A visão alternativa - frear a expansão da cúpula a fim de que se possa cumprir os objetivos de universalização da escola básica - se apoia em considerações distintas. Em primeiro lugar resulta impossível pensar na igualdade social, quando subsiste uma porcentagem significativa da popula­ção que não maneja os códigos culturais básicos. Em segundo lugar, qualquer processo técnico-científico que pretenda ter características dinâmicas e permanentes deverá cimentar-se em uma população massivamente socializada nos marcos do método científico. Não há exemplos históricos de sociedades que tenham produzido processos significativos e duráveis de criatividade tecnológica e científica associado a altos níveis de marginalidade e exclusão social.

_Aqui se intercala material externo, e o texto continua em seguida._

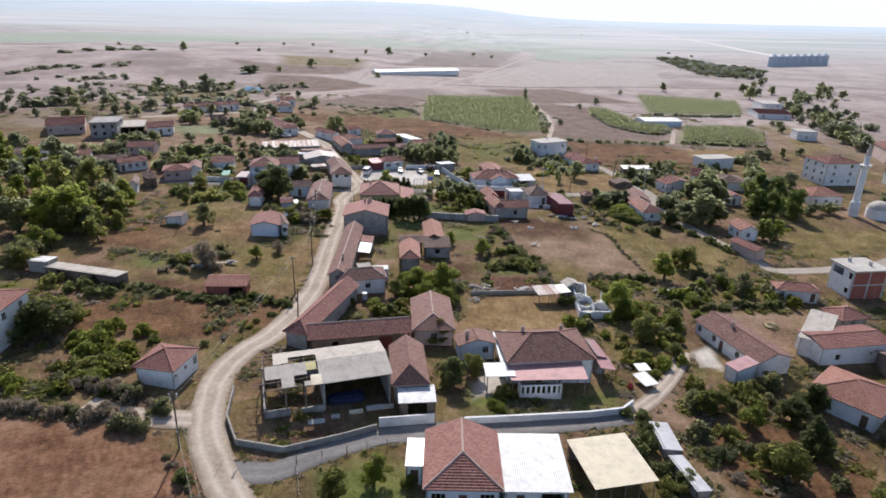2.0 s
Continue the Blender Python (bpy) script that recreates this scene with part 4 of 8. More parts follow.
cover("straw", [(25.56, 238.26), (30.72, 243.21), (39.32, 240.13), (58.09, 240.49), (65.84, 241.43), (66.03, 214.92), (32.75, 210.49), (33.38, 220.35), (32.44, 229.76)], 1.5)
cover("meadow", [(3.9, 295.78), (47.3, 300.35), (31.23, 245.52), (6.41, 241.87)], 1.5)
cover("rust", [(-82.12, 323.52), (-11.44, 331.42), (19.81, 314.71), (35.65, 300.31), (3.16, 291.11), (-19.58, 286.23), (-38.9, 295.7), (-53.09, 302.77), (-77.41, 308.63)], 1.5)
cover("crop", [(-9.71, 412.57), (58.24, 442.09), (54.6, 364.93), (48.15, 320.1), (36.08, 311.91), (-10.46, 330.32)], 0.6)
cover("green", [(-37.7, 346.36), (-18.08, 365.39), (-11.44, 331.42), (-30.49, 326.28)], 1.5)
cover("rust", [(54.42, 300.82), (98.04, 303.8), (127.68, 280.73), (105.91, 252.61), (65.97, 255.22), (56.22, 274.29)], 1.5)
cover("fallow_dark", [(56.55, 417.12), (93.79, 413.28), (102.99, 352.23), (108.08, 313.56), (53.46, 302.98), (64.75, 367.56)], 1.5)
cover("crop", [(127.55, 345.95), (162.13, 351.03), (131.03, 305.72), (113.18, 310.84)], 0.6)
cover("crop", [(146.28, 490.45), (213.52, 469.88), (191.23, 411.76), (127.8, 398.87)], 0.6)
cover("straw", [(110.7, 293.55), (144.1, 301.97), (116.99, 266.92), (107.73, 271.85)], 1.5)
cover("dirt", [(-88.05, 262.14), (-56.55, 269.17), (-48.64, 255.95), (-63.46, 250.73), (-78.1, 242.1), (-82.75, 237.93)], 1.5)
cover("dirt", [(-101.44, 256.88), (-90.64, 265.17), (-79.34, 243.16), (-83.27, 233.46)], 1.5)
cover("green", [(-114.89, 277.63), (-94.29, 284.58), (-84.3, 266.9), (-102.02, 260.7)], 1.5)
cover("dirt", [(-110.89, 310.86), (-89.31, 318.52), (-82.53, 307.53), (-79.07, 292.15), (-100.23, 295.71)], 1.5)
cover("meadow", [(-172.69, 376.6), (-112.87, 390.53), (-103.24, 350.15), (-145.15, 336.85)], 1.5)
cover("green", [(-3.39, 188.26), (9.77, 193.88), (10.38, 181.29), (-2.04, 178.99)], 1.5)
cover("dirt", [(20.98, 199.8), (25.13, 194.18), (30.49, 191.97), (31.13, 179.01), (37.24, 174.7), (16.03, 171.14), (17.72, 180.92), (27.34, 186.47)], 1.5)
cover("soil", [(20.97, 182.33), (33.42, 183.54), (35.16, 176.4), (19.75, 173.21)], 1.5)
cover("green", [(40.31, 209.12), (43.95, 196.25), (44.88, 183.48), (45.9, 175.42), (38.52, 177.66), (39.87, 190.27)], 1.5)
cover("green", [(-63.46, 192.82), (-54.95, 193.78), (-50.2, 183.24), (-53.49, 178.27)], 1.5)
cover("straw", [(-51.45, 175.3), (-31.93, 177.13), (-30.12, 167.23), (-45.09, 166.01)], 1.5)
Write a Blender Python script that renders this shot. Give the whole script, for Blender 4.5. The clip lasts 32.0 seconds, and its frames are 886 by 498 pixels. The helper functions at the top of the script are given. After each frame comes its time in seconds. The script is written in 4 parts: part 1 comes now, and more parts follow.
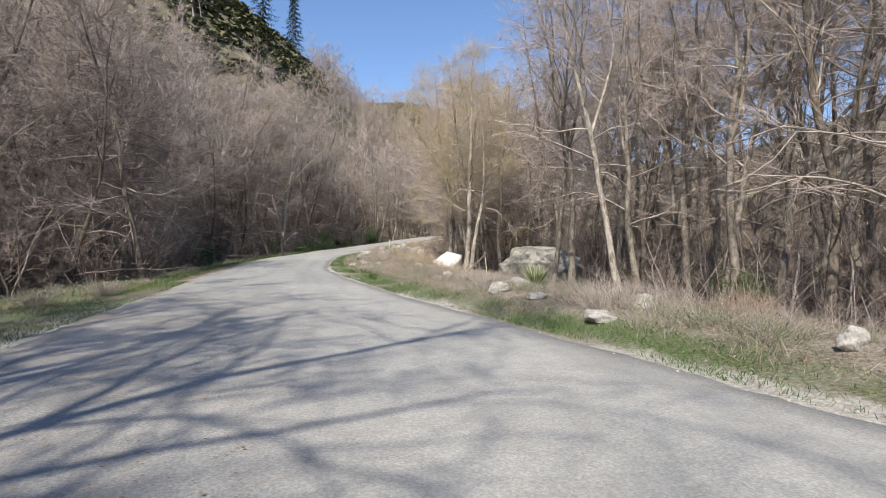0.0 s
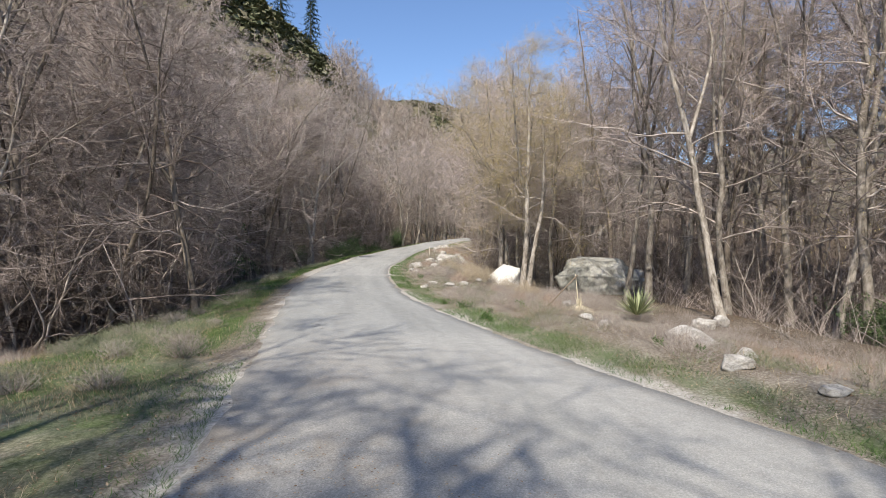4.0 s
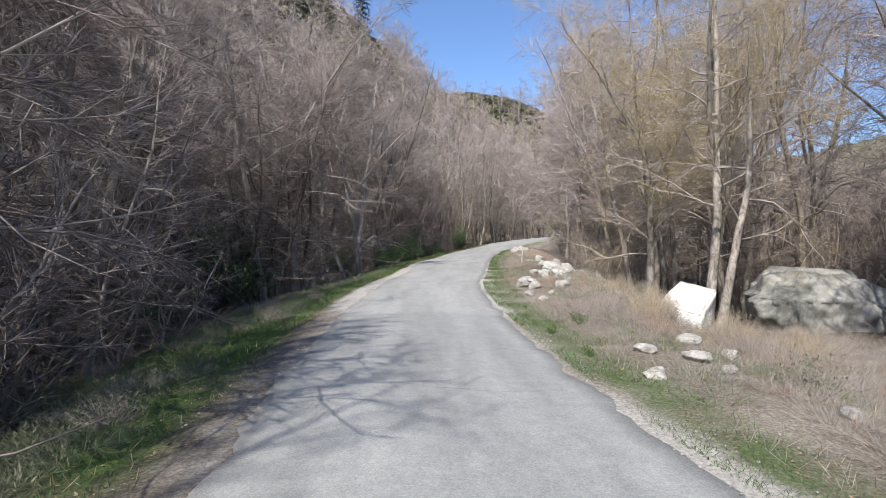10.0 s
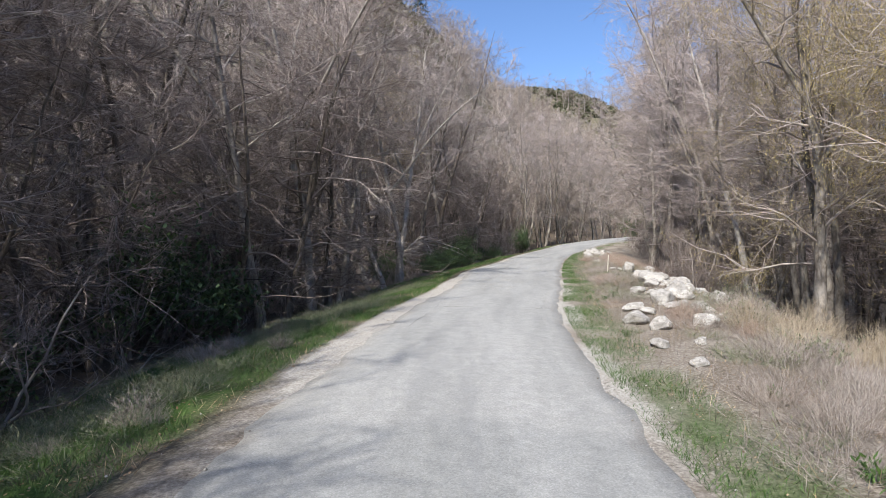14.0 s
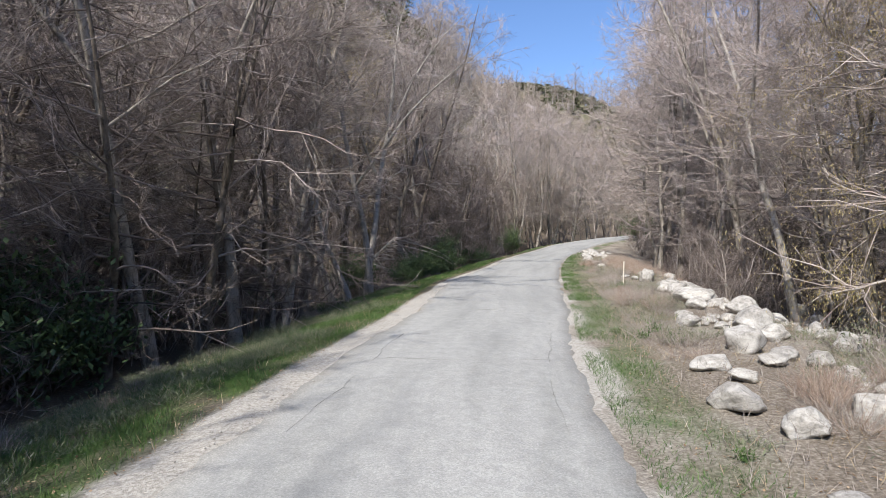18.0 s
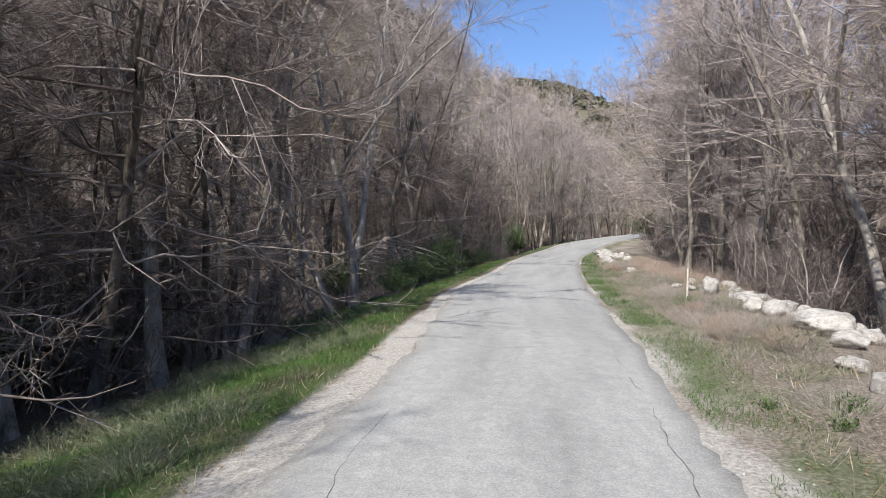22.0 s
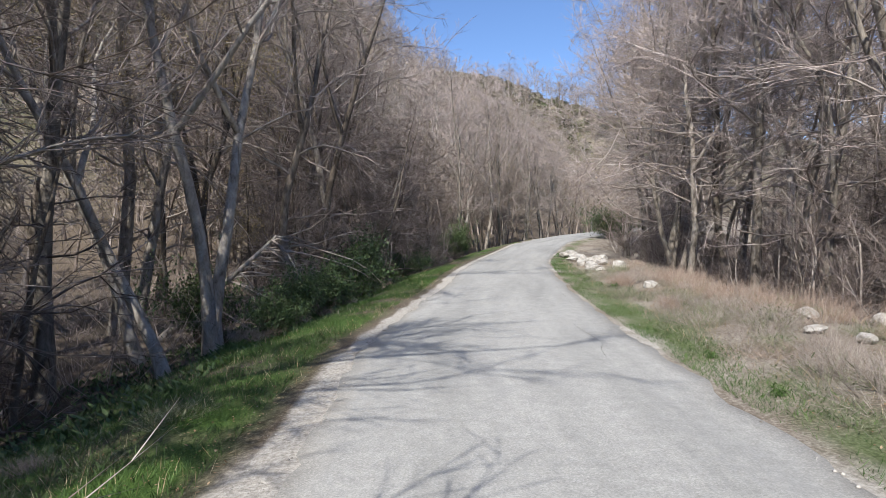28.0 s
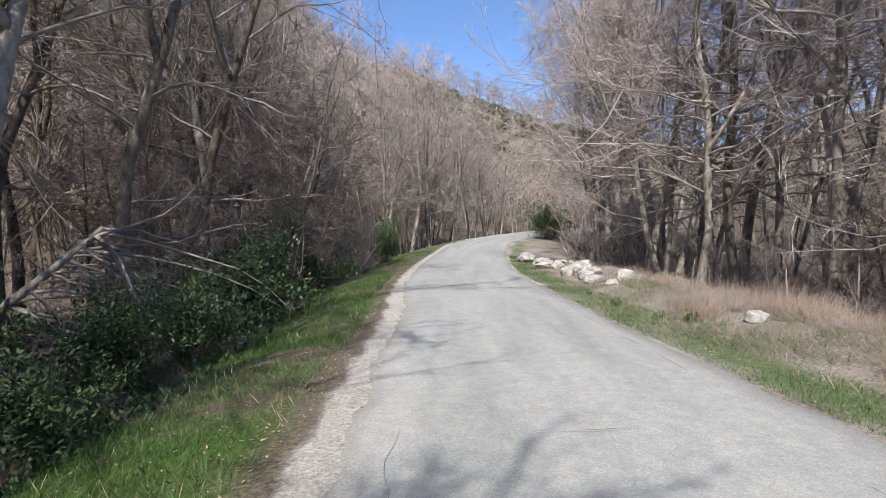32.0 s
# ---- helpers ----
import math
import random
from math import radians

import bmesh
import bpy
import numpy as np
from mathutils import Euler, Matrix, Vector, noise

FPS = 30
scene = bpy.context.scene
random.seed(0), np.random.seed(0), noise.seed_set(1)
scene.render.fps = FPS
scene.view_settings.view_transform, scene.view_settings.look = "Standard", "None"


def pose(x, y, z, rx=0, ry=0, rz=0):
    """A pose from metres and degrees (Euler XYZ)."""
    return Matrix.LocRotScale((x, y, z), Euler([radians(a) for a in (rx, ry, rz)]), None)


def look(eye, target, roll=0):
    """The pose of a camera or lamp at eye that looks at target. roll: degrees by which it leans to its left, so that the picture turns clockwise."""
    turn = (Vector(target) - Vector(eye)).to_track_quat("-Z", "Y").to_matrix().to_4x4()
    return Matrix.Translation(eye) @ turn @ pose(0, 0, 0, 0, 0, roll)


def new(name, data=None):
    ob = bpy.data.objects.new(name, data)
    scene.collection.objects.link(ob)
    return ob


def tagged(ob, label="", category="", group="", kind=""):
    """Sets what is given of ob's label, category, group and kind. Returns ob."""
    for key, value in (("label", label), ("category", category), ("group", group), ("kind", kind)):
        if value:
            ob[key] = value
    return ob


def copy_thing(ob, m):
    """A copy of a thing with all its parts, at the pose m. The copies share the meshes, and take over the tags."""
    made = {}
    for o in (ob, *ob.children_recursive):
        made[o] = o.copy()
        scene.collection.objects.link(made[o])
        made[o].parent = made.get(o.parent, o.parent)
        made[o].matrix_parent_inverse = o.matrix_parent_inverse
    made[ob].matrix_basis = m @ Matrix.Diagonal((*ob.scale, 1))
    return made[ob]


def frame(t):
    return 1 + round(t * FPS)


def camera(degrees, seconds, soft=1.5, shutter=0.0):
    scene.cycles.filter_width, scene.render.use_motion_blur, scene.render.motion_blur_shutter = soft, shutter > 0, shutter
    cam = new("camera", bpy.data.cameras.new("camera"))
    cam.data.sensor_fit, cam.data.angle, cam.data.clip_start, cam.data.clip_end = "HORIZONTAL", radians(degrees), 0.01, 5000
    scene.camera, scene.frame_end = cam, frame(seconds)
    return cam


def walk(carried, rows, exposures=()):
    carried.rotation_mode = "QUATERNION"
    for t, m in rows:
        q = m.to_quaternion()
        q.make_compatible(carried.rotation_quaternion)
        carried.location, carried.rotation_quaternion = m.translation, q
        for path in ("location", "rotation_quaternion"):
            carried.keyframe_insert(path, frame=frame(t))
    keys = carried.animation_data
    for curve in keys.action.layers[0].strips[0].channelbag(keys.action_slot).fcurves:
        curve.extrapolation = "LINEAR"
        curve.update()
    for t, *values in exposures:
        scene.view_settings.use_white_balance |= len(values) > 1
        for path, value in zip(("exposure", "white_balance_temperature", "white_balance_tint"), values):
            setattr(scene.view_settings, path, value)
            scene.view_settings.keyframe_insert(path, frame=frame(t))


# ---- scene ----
FOV = 75.5
cam = camera(FOV, 32.0, soft=0.65)
# seconds, x, y, z, yaw to the left, pitch, lean
PATH = [
    (0, 0.005, -0.000, 0.975, -6.83, 0.24, -0.19),
    (0.5, -0.428, -0.307, 0.953, 0.91, 0.20, -0.04),
    (1, -0.554, -0.454, 0.947, 4.84, 0.15, 0.10),
    (1.5, -0.699, -0.381, 0.935, 6.09, 0.10, 0.09),
    (2, -0.897, -0.024, 0.901, 6.50, 0.11, 0.11),
    (2.5, -1.145, 0.534, 1.102, 6.74, 0.07, 0.11),
    (3, -1.446, 1.266, 1.491, 6.45, 0.04, 0.20),
    (3.5, -1.795, 2.099, 1.612, 6.48, 0.03, 0.27),
    (4, -2.112, 2.765, 1.697, -5.99, 0.04, 0.30),
    (4.5, -2.526, 3.592, 1.705, -11.98, -0.05, -0.09),
    (6.5, -3.100, 8.129, 1.632, -12.23, 0.30, 0.25),
    (7, -3.239, 9.094, 1.679, -9.78, 0.20, 0.41),
    (7.5, -3.349, 10.023, 1.706, -9.27, 0.19, 0.35),
    (8, -3.435, 10.951, 1.739, -9.15, 0.16, 0.33),
    (8.5, -3.474, 11.912, 1.760, -9.06, 0.16, 0.28),
    (9, -3.476, 12.801, 1.787, -8.97, 0.18, 0.31),
    (9.5, -3.390, 13.744, 1.821, -8.14, 0.18, 0.37),
    (10, -3.257, 14.810, 1.849, -1.06, 0.07, 0.38),
    (10.5, -3.201, 15.863, 1.858, 8.32, 0.03, 0.44),
    (11, -3.133, 16.888, 1.866, 10.29, 0.03, 0.50),
    (11.5, -3.133, 17.780, 1.911, 10.43, 0.02, 0.53),
    (12, -3.098, 18.644, 1.941, 9.29, 0.05, 0.57),
    (12.5, -3.098, 19.400, 1.973, 6.87, 0.03, 0.62),
    (13, -3.110, 20.076, 1.999, 5.75, 0.05, 0.54),
    (13.5, -3.116, 20.644, 2.016, 5.29, 0.04, 0.54),
    (14, -3.093, 21.181, 2.034, 5.00, 0.05, 0.47),
    (14.5, -3.009, 21.836, 2.043, 4.90, 0.05, 0.35),
    (15, -2.948, 22.492, 2.055, 4.78, 0.08, 0.19),
    (15.5, -2.894, 23.168, 2.082, 4.68, 0.05, 0.17),
    (17.5, -2.859, 25.391, 2.223, 4.07, -0.04, 0.13),
    (18, -2.914, 25.972, 2.228, 3.92, -0.01, 0.04),
    (18.5, -2.991, 26.585, 2.244, 3.75, -0.02, 0.02),
    (19, -3.063, 27.170, 2.257, 3.67, -0.01, -0.04),
    (19.5, -3.121, 27.684, 2.278, 3.67, -0.01, -0.13),
    (20, -3.176, 28.191, 2.310, 3.62, -0.04, -0.18),
    (20.5, -3.229, 28.687, 2.315, 3.58, -0.05, -0.20),
    (21, -3.258, 29.177, 2.321, 3.57, -0.05, -0.25),
    (21.5, -3.311, 29.587, 2.320, 3.53, -0.09, -0.22),
    (22, -3.367, 30.121, 2.324, 3.40, -0.09, -0.20),
    (22.5, -3.445, 30.746, 2.354, 3.16, -0.14, -0.25),
    (23, -3.468, 31.438, 2.359, 0.71, -0.13, -0.24),
    (23.5, -3.473, 32.148, 2.376, -0.07, -0.13, -0.32),
    (24, -3.426, 32.844, 2.401, -1.01, -0.11, -0.47),
    (24.5, -3.356, 33.528, 2.404, -1.48, -0.06, -0.66),
    (25, -3.251, 34.244, 2.429, -1.64, -0.09, -0.70),
    (25.5, -3.138, 35.010, 2.452, -1.80, -0.13, -0.67),
    (26, -3.050, 35.724, 2.455, -1.99, -0.07, -0.81),
    (26.5, -3.003, 36.405, 2.466, -2.15, -0.11, -0.83),
    (28.5, -3.484, 38.985, 2.419, -3.33, -0.12, -0.52),
    (29, -3.531, 39.595, 2.421, -3.44, -0.17, -0.44),
    (29.5, -3.596, 40.314, 2.443, -3.54, -0.21, -0.34),
    (30, -3.623, 41.118, 2.496, -7.57, -0.32, -0.25),
    (30.5, -3.635, 42.016, 2.550, -9.94, -0.36, -0.41),
    (31, -3.604, 42.894, 2.563, -10.72, -0.31, -0.47),
    (31.5, -3.654, 43.838, 2.467, -10.90, -0.23, -0.11),
    (32, -3.709, 44.893, 2.494, -12.04, -0.21, -0.12),
]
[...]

O desafio de enfrentar simultaneamente os problemas da base e da cúpula obriga conseqüentemente a definir critérios globais. Dito de outra forma, a legitimidade de uma determinada política com respeito a um setor do sistema só pode ser apreciada por seus efeitos sobre o conjunto. Nesse sentido, é possível sustentar que a legitimidade de políticas seletivas no acesso à cúpula do sistema está em função da existência de sistemática e eficientes opções políticas de expansão da base.

Não se trata, então, de optar em forma excludente por algumas das opções. Resolver os pro­blemas da base do sistema é vital para garantir o caráter democrático do desenvolvimento social. Fortalecer a capacidade científica, promovendo a formação de recursos altamente qualificados e a produção de conhecimentos que permitam resolver os problemas sociais e produtivos, é vital para garantir o crescimento e a disponibilidade de recursos. Isto implica aceitar que, não obstante o crité­rio para definir políticas dirigidas à base do sistema esteja sob o impacto da eliminação do fracasso escolar, da evasão escolar, etc., o critério para definir políticas dirigidas à cúpula está sob o impacto da excelência de seus produtos (sejam conhecimentos ou recursos humanos).

Homogeneidade ou diferenciação

O segundo eixo de discussão das políticas educativas no futuro gira ao redor da estrutura organizativa do sistema. Nesse sentido, os modelos extremos são o de um sistema homogêneo e centralmente administrado para toda a população, ou um sistema diferenciado, sujeito a administra­ções locais ou privadas.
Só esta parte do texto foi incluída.